▸ INSTRUCTIONS FOR THE TASK: Below is a listing; write it out exactly and drop any images from it.

▸ GIVEN INFORMATION:
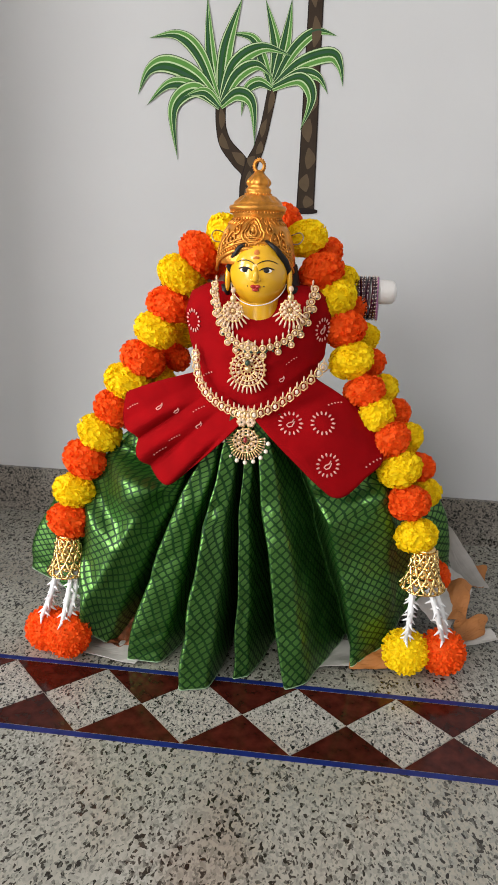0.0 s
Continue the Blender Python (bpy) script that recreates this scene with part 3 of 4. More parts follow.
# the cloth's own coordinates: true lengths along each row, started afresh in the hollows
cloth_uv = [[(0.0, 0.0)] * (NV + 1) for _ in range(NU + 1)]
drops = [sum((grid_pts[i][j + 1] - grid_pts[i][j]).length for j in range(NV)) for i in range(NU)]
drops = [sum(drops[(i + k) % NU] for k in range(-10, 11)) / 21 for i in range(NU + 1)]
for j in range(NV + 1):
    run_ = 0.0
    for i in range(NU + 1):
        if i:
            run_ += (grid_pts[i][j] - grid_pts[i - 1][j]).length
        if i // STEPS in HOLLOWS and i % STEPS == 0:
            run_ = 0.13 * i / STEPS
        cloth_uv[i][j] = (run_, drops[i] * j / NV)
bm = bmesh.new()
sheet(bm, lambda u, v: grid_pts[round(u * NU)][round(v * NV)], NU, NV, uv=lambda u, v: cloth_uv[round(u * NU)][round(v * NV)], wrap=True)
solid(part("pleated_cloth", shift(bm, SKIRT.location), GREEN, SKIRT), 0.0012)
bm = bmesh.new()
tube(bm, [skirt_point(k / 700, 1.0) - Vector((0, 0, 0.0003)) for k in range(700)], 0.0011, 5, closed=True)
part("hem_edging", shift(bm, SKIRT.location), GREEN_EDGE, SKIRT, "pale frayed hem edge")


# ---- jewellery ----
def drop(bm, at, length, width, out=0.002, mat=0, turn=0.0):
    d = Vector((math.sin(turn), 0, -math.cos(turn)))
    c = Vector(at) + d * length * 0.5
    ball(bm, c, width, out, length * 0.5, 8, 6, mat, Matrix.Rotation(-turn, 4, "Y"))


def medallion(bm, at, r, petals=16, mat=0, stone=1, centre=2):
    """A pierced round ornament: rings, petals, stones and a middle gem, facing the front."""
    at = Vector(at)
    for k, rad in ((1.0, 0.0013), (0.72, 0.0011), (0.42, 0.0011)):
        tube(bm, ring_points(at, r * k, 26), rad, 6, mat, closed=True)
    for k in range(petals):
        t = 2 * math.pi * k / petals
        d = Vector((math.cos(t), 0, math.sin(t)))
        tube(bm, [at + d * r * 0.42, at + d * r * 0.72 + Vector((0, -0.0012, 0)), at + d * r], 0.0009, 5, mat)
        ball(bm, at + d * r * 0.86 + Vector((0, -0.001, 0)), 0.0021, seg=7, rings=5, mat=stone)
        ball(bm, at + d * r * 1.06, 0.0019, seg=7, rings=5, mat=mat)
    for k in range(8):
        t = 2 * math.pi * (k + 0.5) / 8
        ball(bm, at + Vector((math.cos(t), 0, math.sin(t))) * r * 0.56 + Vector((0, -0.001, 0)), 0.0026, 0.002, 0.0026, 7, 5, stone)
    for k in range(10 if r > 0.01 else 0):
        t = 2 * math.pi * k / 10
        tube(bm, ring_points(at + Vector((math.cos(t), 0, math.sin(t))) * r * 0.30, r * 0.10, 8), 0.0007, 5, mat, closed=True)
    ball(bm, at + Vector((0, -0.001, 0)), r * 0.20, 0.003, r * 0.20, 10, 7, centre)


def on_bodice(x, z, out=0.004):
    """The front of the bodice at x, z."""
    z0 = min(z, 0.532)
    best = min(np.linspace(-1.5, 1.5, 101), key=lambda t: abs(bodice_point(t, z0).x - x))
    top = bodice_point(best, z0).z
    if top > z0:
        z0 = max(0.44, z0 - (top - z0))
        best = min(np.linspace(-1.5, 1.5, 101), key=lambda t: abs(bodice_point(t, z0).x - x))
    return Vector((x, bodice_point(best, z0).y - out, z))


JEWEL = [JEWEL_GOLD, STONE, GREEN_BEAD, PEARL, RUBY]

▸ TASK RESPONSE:
0.0 s
Continue the Blender Python (bpy) script that recreates this scene with part 3 of 4. More parts follow.
# the cloth's own coordinates: true lengths along each row, started afresh in the hollows
cloth_uv = [[(0.0, 0.0)] * (NV + 1) for _ in range(NU + 1)]
drops = [sum((grid_pts[i][j + 1] - grid_pts[i][j]).length for j in range(NV)) for i in range(NU)]
drops = [sum(drops[(i + k) % NU] for k in range(-10, 11)) / 21 for i in range(NU + 1)]
for j in range(NV + 1):
    run_ = 0.0
    for i in range(NU + 1):
        if i:
            run_ += (grid_pts[i][j] - grid_pts[i - 1][j]).length
        if i // STEPS in HOLLOWS and i % STEPS == 0:
            run_ = 0.13 * i / STEPS
        cloth_uv[i][j] = (run_, drops[i] * j / NV)
bm = bmesh.new()
sheet(bm, lambda u, v: grid_pts[round(u * NU)][round(v * NV)], NU, NV, uv=lambda u, v: cloth_uv[round(u * NU)][round(v * NV)], wrap=True)
solid(part("pleated_cloth", shift(bm, SKIRT.location), GREEN, SKIRT), 0.0012)
bm = bmesh.new()
tube(bm, [skirt_point(k / 700, 1.0) - Vector((0, 0, 0.0003)) for k in range(700)], 0.0011, 5, closed=True)
part("hem_edging", shift(bm, SKIRT.location), GREEN_EDGE, SKIRT, "pale frayed hem edge")


# ---- jewellery ----
def drop(bm, at, length, width, out=0.002, mat=0, turn=0.0):
    d = Vector((math.sin(turn), 0, -math.cos(turn)))
    c = Vector(at) + d * length * 0.5
    ball(bm, c, width, out, length * 0.5, 8, 6, mat, Matrix.Rotation(-turn, 4, "Y"))


def medallion(bm, at, r, petals=16, mat=0, stone=1, centre=2):
    """A pierced round ornament: rings, petals, stones and a middle gem, facing the front."""
    at = Vector(at)
    for k, rad in ((1.0, 0.0013), (0.72, 0.0011), (0.42, 0.0011)):
        tube(bm, ring_points(at, r * k, 26), rad, 6, mat, closed=True)
    for k in range(petals):
        t = 2 * math.pi * k / petals
        d = Vector((math.cos(t), 0, math.sin(t)))
        tube(bm, [at + d * r * 0.42, at + d * r * 0.72 + Vector((0, -0.0012, 0)), at + d * r], 0.0009, 5, mat)
        ball(bm, at + d * r * 0.86 + Vector((0, -0.001, 0)), 0.0021, seg=7, rings=5, mat=stone)
        ball(bm, at + d * r * 1.06, 0.0019, seg=7, rings=5, mat=mat)
    for k in range(8):
        t = 2 * math.pi * (k + 0.5) / 8
        ball(bm, at + Vector((math.cos(t), 0, math.sin(t))) * r * 0.56 + Vector((0, -0.001, 0)), 0.0026, 0.002, 0.0026, 7, 5, stone)
    for k in range(10 if r > 0.01 else 0):
        t = 2 * math.pi * k / 10
        tube(bm, ring_points(at + Vector((math.cos(t), 0, math.sin(t))) * r * 0.30, r * 0.10, 8), 0.0007, 5, mat, closed=True)
    ball(bm, at + Vector((0, -0.001, 0)), r * 0.20, 0.003, r * 0.20, 10, 7, centre)


def on_bodice(x, z, out=0.004):
    """The front of the bodice at x, z."""
    z0 = min(z, 0.532)
    best = min(np.linspace(-1.5, 1.5, 101), key=lambda t: abs(bodice_point(t, z0).x - x))
    top = bodice_point(best, z0).z
    if top > z0:
        z0 = max(0.44, z0 - (top - z0))
        best = min(np.linspace(-1.5, 1.5, 101), key=lambda t: abs(bodice_point(t, z0).x - x))
    return Vector((x, bodice_point(best, z0).y - out, z))


JEWEL = [JEWEL_GOLD, STONE, GREEN_BEAD, PEARL, RUBY]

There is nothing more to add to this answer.